Com o anúncio recente de que tanto o SBT quanto a TV Globo pretendem entrar no universo dos doramas — seja exibindo, seja produzindo séries no formato — uma dúvida inevitável paira sobre o público: o Brasil vai respeitar a essência dos doramas coreanos ou tropicalizar o formato ao ponto de descaracterizá-lo?
Essa inquietação é ainda mais válida quando se observa a trajetória recente da teledramaturgia brasileira, frequentemente centrada em temas como sexo, criminalidade, e o uso raso de pautas LGBTQIA+ — muitas vezes mais como bandeiras publicitárias do que com profundidade narrativa. Em outras palavras: será que os doramas brasileiros terão espaço para reflexão ou apenas repetirão fórmulas?
Dorama não é só romance: é filosofia de vida
Miguel Falabella, em entrevista à CNN Brasil, já deixou a pista para onde olhar. Ao questionar se as jornalistas sabiam o que é um dorama, ele explicou: “Até a vilã estuda. É tudo sobre educação.” Para o artista, os doramas coreanos são verdadeiras ferramentas de transformação social e ética.
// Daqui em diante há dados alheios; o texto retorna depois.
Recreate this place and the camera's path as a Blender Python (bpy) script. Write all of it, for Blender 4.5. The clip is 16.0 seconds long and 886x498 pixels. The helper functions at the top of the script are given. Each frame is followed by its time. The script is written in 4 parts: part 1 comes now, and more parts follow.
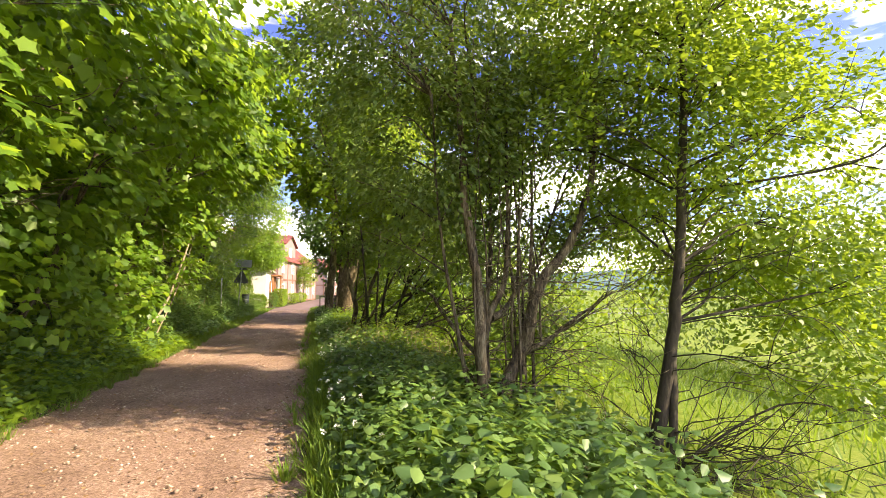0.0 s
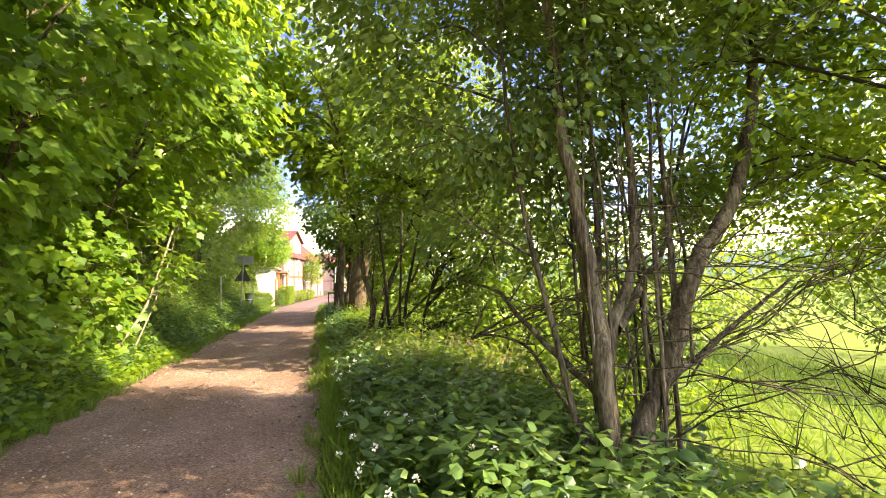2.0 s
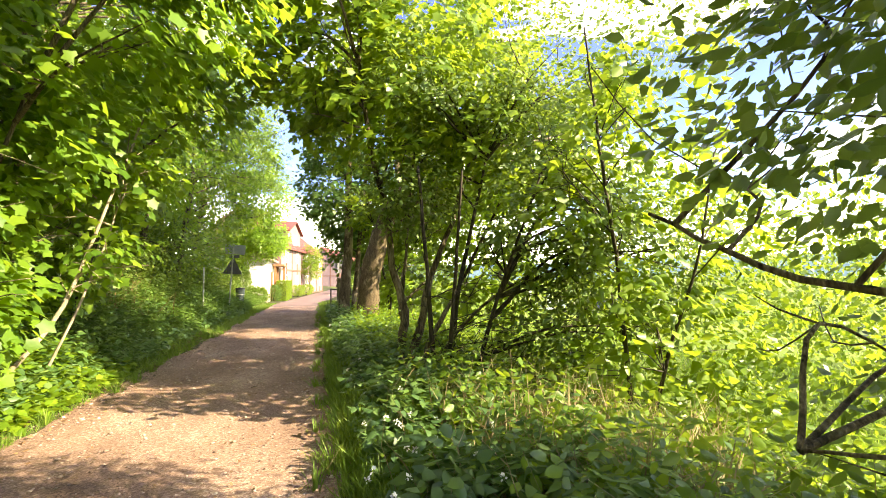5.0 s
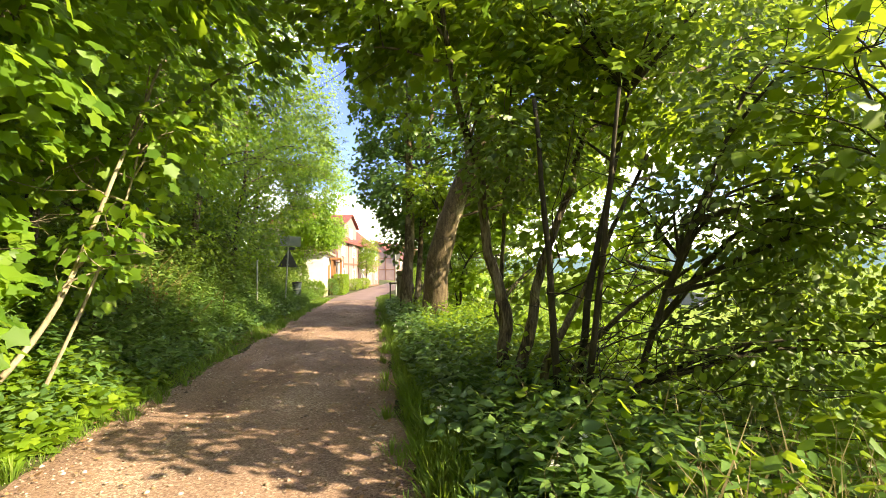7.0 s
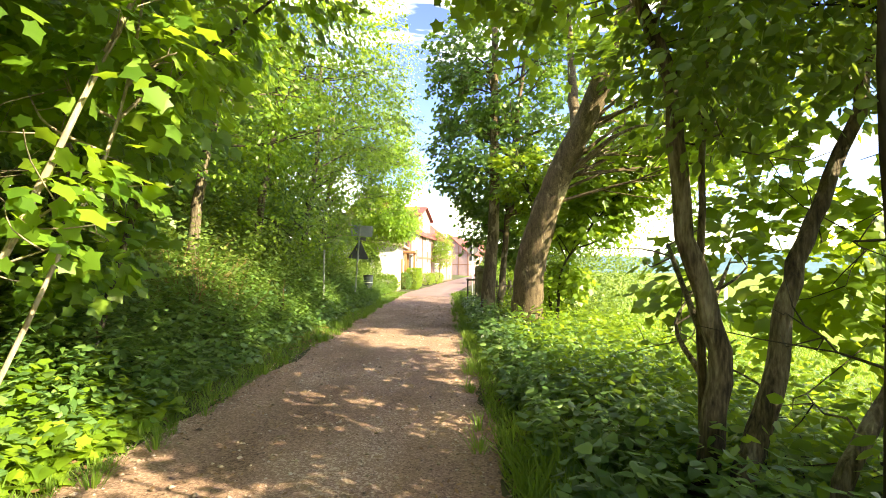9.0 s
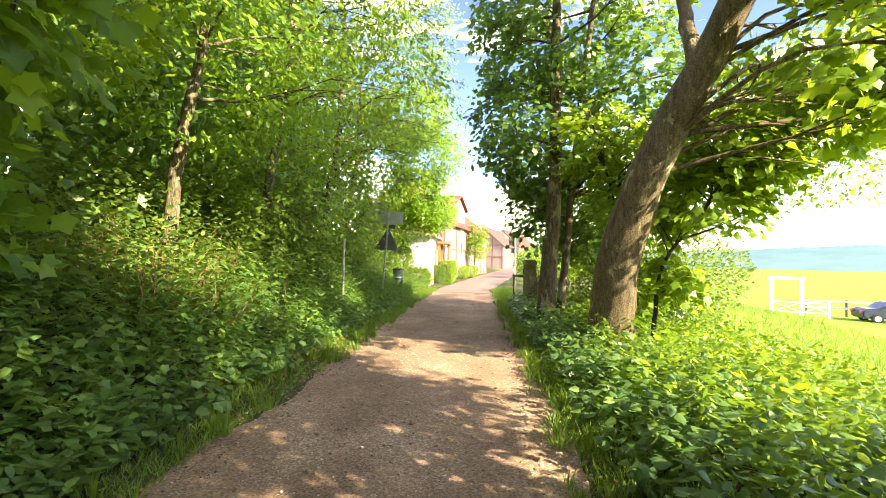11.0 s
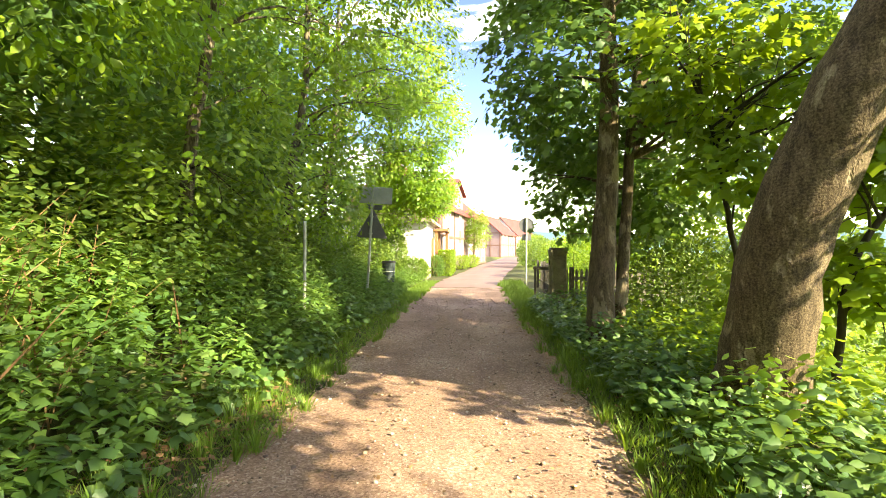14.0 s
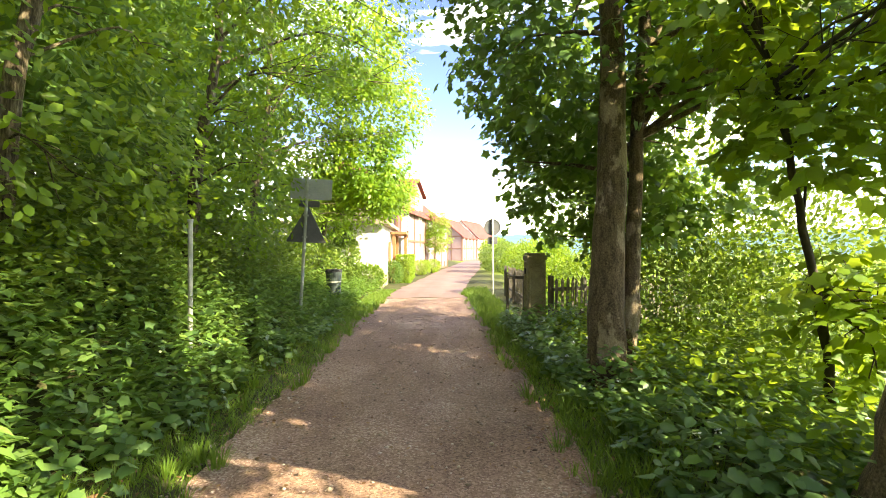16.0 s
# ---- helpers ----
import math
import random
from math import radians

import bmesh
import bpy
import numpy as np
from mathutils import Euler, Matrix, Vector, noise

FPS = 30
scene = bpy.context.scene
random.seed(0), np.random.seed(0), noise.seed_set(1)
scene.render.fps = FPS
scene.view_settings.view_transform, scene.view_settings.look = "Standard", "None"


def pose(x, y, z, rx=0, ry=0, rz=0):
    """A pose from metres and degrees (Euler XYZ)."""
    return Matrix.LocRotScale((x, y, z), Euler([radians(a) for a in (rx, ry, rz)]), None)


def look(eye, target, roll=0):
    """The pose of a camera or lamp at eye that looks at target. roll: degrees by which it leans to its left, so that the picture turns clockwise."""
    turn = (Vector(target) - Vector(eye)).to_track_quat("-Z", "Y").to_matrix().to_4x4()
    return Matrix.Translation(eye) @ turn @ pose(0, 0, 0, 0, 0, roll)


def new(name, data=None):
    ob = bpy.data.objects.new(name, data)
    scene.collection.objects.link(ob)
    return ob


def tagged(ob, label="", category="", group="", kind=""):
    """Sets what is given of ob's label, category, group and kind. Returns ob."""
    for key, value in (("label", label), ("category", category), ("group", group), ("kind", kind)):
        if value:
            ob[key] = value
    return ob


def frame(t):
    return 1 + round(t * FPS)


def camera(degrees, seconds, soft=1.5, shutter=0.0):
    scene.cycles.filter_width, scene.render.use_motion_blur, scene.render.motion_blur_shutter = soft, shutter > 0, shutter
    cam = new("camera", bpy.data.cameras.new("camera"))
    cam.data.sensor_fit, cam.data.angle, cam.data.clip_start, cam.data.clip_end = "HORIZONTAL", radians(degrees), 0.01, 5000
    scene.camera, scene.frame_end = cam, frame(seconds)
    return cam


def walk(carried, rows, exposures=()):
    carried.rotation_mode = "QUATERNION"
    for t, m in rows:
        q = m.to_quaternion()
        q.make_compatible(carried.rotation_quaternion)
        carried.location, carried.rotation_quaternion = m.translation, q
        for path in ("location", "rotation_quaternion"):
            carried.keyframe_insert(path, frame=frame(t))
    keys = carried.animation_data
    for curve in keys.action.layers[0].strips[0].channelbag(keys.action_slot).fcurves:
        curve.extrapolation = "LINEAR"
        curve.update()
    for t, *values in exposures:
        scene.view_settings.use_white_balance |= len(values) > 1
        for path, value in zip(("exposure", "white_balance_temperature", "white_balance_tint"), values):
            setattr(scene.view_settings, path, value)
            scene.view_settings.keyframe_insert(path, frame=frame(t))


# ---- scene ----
cam = camera(87.9, 16.0, soft=0.9)
PATH = [
    (0, (1.613, 1.781, 1.551), (2.158, 3.697, 1.724), -0.3),
    (0.5, (1.576, 2.345, 1.547), (2.108, 4.266, 1.714), -0.8),
    (1, (1.622, 2.901, 1.578), (2.152, 4.824, 1.728), -1.7),
    (1.5, (1.556, 3.453, 1.604), (2.081, 5.377, 1.747), -1.7),
    (2, (1.59, 4.025, 1.591), (2.112, 5.95, 1.731), -2.0),
    (2.5, (1.613, 4.596, 1.579), (2.161, 6.514, 1.726), -0.9),
    (3, (1.605, 5.189, 1.599), (2.171, 7.102, 1.74), -0.4),
    (3.5, (1.657, 5.807, 1.6), (2.227, 7.719, 1.733), -0.4),
    (4, (1.52, 6.373, 1.611), (2.075, 8.289, 1.754), -0.3),
    (4.2, (1.47, 6.59, 1.629), (2.016, 8.509, 1.771), -0.5),
    (6.3, (1.405, 9.02, 1.587), (1.841, 10.969, 1.695), 0.5),
    (6.5, (1.365, 9.21, 1.586), (1.757, 11.168, 1.694), 0.5),
    (7, (1.28, 9.739, 1.581), (1.585, 11.713, 1.685), -1.1),
    (7.5, (1.225, 10.336, 1.589), (1.414, 12.325, 1.684), -1.1),
    (8, (1.073, 10.906, 1.618), (1.154, 12.903, 1.706), -0.6),
    (8.5, (1.087, 11.494, 1.607), (1.089, 13.491, 1.703), -1.8),
    (9, (1.112, 12.055, 1.593), (1.105, 14.053, 1.679), 0.5),
    (9.2, (1.105, 12.274, 1.619), (1.083, 14.272, 1.704), 0.7),
    (11.3, (0.653, 15.259, 1.653), (0.475, 17.251, 1.693), 1.3),
    (11.5, (0.608, 15.523, 1.64), (0.408, 17.513, 1.675), 1.3),
    (12, (0.499, 16.081, 1.661), (0.276, 18.068, 1.69), 0.7),
    (12.5, (0.442, 16.649, 1.671), (0.208, 18.635, 1.699), 0.3),
    (13, (0.33, 17.232, 1.712), (0.098, 19.218, 1.732), 0.6),
    (13.5, (0.363, 17.808, 1.682), (0.207, 19.802, 1.703), -0.5),
    (14, (0.297, 18.39, 1.661), (0.175, 20.386, 1.663), 0.2),
    (14.5, (0.215, 18.908, 1.682), (0.121, 20.905, 1.676), -0.0),
    (15, (0.265, 19.459, 1.725), (0.185, 21.458, 1.712), -0.3),
    (15.5, (0.212, 19.996, 1.756), (0.162, 21.995, 1.759), 0.0),
    (16, (0.327, 20.627, 1.728), (0.374, 22.626, 1.745), -0.2),
]
walk(cam, [(t, look(eye, target, roll)) for t, eye, target, roll in PATH], ((0.0, 2.45, 8700, 10), (2.5, 3.1, 8800, 10), (4.0, 3.25, 8900, 8), (6.5, 2.6, 9300, 1), (8.0, 3.15, 8900, 3), (9.2, 3.2, 9100, -2), (12.0, 3.25, 9200, -4), (16.0, 3.25, 9100, -1)))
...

Diferente das novelas brasileiras, que muitas vezes apostam em escândalos como forma de garantir audiência, os doramas têm como essência o propósito de ensinar, provocar empatia e conduzir o público a reflexões morais e emocionais profundas.
Falabella ainda ressaltou que a Coreia do Sul, um país que se reconstruiu após guerras e pobreza, investiu pesadamente em educação — e os doramas são um reflexo disso. Eles mostram que o amor é possível, que há dilemas éticos na vida real e que cada escolha tem consequência. O resultado? Audiência fiel e exportação cultural de alto valor.
SBT: de “telebarraco” ao drama educativo?
O SBT, que já produziu tramas infantis com certo apelo emocional, também carrega em seu histórico programas com forte carga de sensacionalismo — da dramaturgia ao entretenimento. Resta saber se a emissora vai conseguir fazer a transição para o dorama sem reduzir o gênero a um novelão com atores jovens, romance escolar e a presença gratuita de “vilões” sexualizados.
Se a emissora entender que o dorama precisa de roteiro enxuto, personagens com conflitos reais e valores bem definidos, o projeto pode ser promissor. Caso contrário, será só mais uma série de visual asiático com enredo à la “Casos de Família”.
Globo: capaz de excelência, mas viciada em panfletarismo
A Globo, por sua vez, tem know-how para entregar produtos sofisticados — já o demonstrou com minisséries como O Canto da Sereia e novelas mais curtas como A Força do Querer. No entanto, sua dramaturgia recente vem sendo alvo de críticas por repetir pautas identitárias de forma panfletária, sem profundidade ou espaço para complexidade dos personagens.
A preocupação está em ver se o dorama brasileiro da Globo será uma versão mais enxuta de suas novelas recentes, recheada de discursos militantes, vilões carismáticos e redenções forçadas, ou se realmente terá foco narrativo e filosofia embutida como manda o manual do dorama asiático.
Sexo, crimes e diversidade: reflexo ou distorção?
Não há problema em abordar sexo, crimes e diversidade nos doramas brasileiros — desde que esses temas sejam usados como meio para refletir e não como ferramenta de choque ou audiência. Doramas coreanos, inclusive, não ignoram temas como abuso, corrupção, abandono, suicídio ou homossexualidade. Mas tudo é tratado com delicadeza e densidade, sem o apelo caricato que ainda domina boa parte da dramaturgia brasileira.
A expectativa é que Globo e SBT compreendam que o dorama não é uma novela curtinha com romance bonitinho. É, sobretudo, um espelho social. E esse espelho, quando bem lapidado, pode transformar culturas.